I don’t know. There’s a few things we can’t know. What would have happened if…?
If the single inquiring judge hadn’t been only one; if he hadn’t been personally briefed by the Prime Minister; if the conclusion had not been composed before the evidence was heard… Maybe people in the streets might have thought they could still influence the course of history, without guns and bombs. Hell happened on the streets of more than one city and town and village and prison and home.
What about all the mother’s sons dragged out from in front of the telly and shot on their own front doorstep by the guys who thought they were heroes? What about the bairns blown to bits? It wasn’t till the 21st August 1976 that Betty Williams and Mairead Corrigan led the Northern Ireland Women’s Peace Movement through the Belfast streets. It was out of desperation. The casualties that year reached the worst since 1972 with 175 killed and 1,470 injured. There’s no statistics can get us into the minds of those who issued the orders. On best available information, at the time. That, of course, is information selected by higher authority.
The man at the helm, Edward Heath, must have had his own private hauntings in the years to follow. The latest version of the offshore yacht-racing gospel, according to Sparkmann and Stephens of New York, was commissioned by the then Prime Minister. Morning Cloud II went down, with loss of life, during a delivery trip in 1974. Crew had signed up for wages and no doubt for the kudos of sailing the PM’s yacht. I can’t even start to imagine how the ‘highest authority’ looked back on that decade. Remember that my own father was trapped in both a tank and a ship. I’m guessing that Heath was also troubled by the deeds of the paras but, politically, he could only pay his condolences to the crew he’d personally hired. There was no apology for Bloody Sunday, not in his lifetime.
At what point do you know that a plunging yacht is not going to recover? Maybe he could see the sheets being let go. Everything flying free but the sea still pouring into the cockpit and the heeling continuing to that point of no return. Or maybe the lads just heard a sudden bang. Then they were upside down with broken gear everywhere. Hissing electrics. The conscious ones braced, holding breath and waiting to see if she would come back up. Maybe she did but the mast was down, fractured, so the sharp bits were knocking holes in the hull. Where were the wire-cutters? But the noise factor would be knackering your normal ability to think it out. The skipper’s voice would probably be calm. ‘We’ll deal with this.’ But everyone would know that Morning Cloud II wasn’t coming back from this one and some of the lads wouldn’t get out.
No Foul Play was suspected. It was an accident, not an act of revenge. I don’t believe it was a supernatural event, divinely inspired to remind the powerful that it is human beings who drive racing machines, and human beings who comprise a march.
And the conclusions? Not sure I believe in conclusions, now. Not sure I did when I was sitting Higher History. But trailing ends are slack bastard things that foul your prop. So let’s look at a few strands again.

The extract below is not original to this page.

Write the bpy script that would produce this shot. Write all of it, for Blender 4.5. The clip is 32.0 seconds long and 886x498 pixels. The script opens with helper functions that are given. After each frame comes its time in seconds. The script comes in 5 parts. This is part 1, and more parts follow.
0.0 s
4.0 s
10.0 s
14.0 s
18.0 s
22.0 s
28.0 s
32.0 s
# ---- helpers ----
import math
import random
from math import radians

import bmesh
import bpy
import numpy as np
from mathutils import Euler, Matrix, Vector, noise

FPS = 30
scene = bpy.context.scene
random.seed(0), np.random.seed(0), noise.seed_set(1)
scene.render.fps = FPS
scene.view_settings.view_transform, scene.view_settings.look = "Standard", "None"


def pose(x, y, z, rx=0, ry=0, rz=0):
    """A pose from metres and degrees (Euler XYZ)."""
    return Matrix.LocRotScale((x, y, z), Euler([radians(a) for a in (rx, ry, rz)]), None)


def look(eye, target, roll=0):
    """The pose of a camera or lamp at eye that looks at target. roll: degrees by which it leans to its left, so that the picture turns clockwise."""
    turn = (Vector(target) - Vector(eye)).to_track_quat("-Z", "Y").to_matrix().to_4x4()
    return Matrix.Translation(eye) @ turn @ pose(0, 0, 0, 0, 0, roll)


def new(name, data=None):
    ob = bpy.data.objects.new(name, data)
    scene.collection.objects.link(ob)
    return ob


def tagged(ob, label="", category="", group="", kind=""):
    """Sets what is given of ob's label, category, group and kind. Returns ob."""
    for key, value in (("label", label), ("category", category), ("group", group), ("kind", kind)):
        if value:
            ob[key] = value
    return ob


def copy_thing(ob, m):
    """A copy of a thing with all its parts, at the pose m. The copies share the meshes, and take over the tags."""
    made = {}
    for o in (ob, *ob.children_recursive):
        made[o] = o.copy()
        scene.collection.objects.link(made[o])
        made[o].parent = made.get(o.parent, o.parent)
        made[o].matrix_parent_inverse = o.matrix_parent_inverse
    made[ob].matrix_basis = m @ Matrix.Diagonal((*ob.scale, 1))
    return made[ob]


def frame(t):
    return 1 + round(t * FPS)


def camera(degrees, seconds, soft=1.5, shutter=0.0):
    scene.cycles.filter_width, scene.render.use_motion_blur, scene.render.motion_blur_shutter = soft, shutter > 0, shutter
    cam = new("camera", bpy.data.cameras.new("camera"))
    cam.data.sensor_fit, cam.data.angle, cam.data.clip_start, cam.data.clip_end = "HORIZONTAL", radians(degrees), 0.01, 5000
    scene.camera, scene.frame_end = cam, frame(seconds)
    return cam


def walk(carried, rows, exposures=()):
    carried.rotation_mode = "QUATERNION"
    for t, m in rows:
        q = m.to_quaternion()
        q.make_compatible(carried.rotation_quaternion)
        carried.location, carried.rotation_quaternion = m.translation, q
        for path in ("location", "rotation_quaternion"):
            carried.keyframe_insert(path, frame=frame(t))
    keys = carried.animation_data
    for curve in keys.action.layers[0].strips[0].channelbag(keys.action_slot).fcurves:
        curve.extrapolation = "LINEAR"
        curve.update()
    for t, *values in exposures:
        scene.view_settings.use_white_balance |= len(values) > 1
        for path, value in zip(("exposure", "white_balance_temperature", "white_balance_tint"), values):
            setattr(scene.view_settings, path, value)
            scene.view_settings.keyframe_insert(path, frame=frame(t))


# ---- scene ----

An obituary in the New York Times quotes the historian Robert Edwin Herzstein’s conclusion on the war record of the former Secretary-General of the UN:
Waldheim was clearly not a psychopath like Dr Josef Mengele nor a hate-filled racist like Adolf Hitler. His very ordinariness, in fact, may be the most important thing about him.
And let’s look again at the careers of two teachers, one in the new (West) Germany and one who found his home on a Hebridean island. So what happened to the masculine man in the brown tracksuit? No-one complained, to Gabriele’s knowledge. He continued to teach, as far as we know. And the man who taught us to arrange summaries of historical data in mechanical order? He got results, as assessed in exams. So if that is the aim of education, he was indeed successful. He was promoted to the highest level. He was promoted out of teaching. A strong case could be made out for that being a good thing.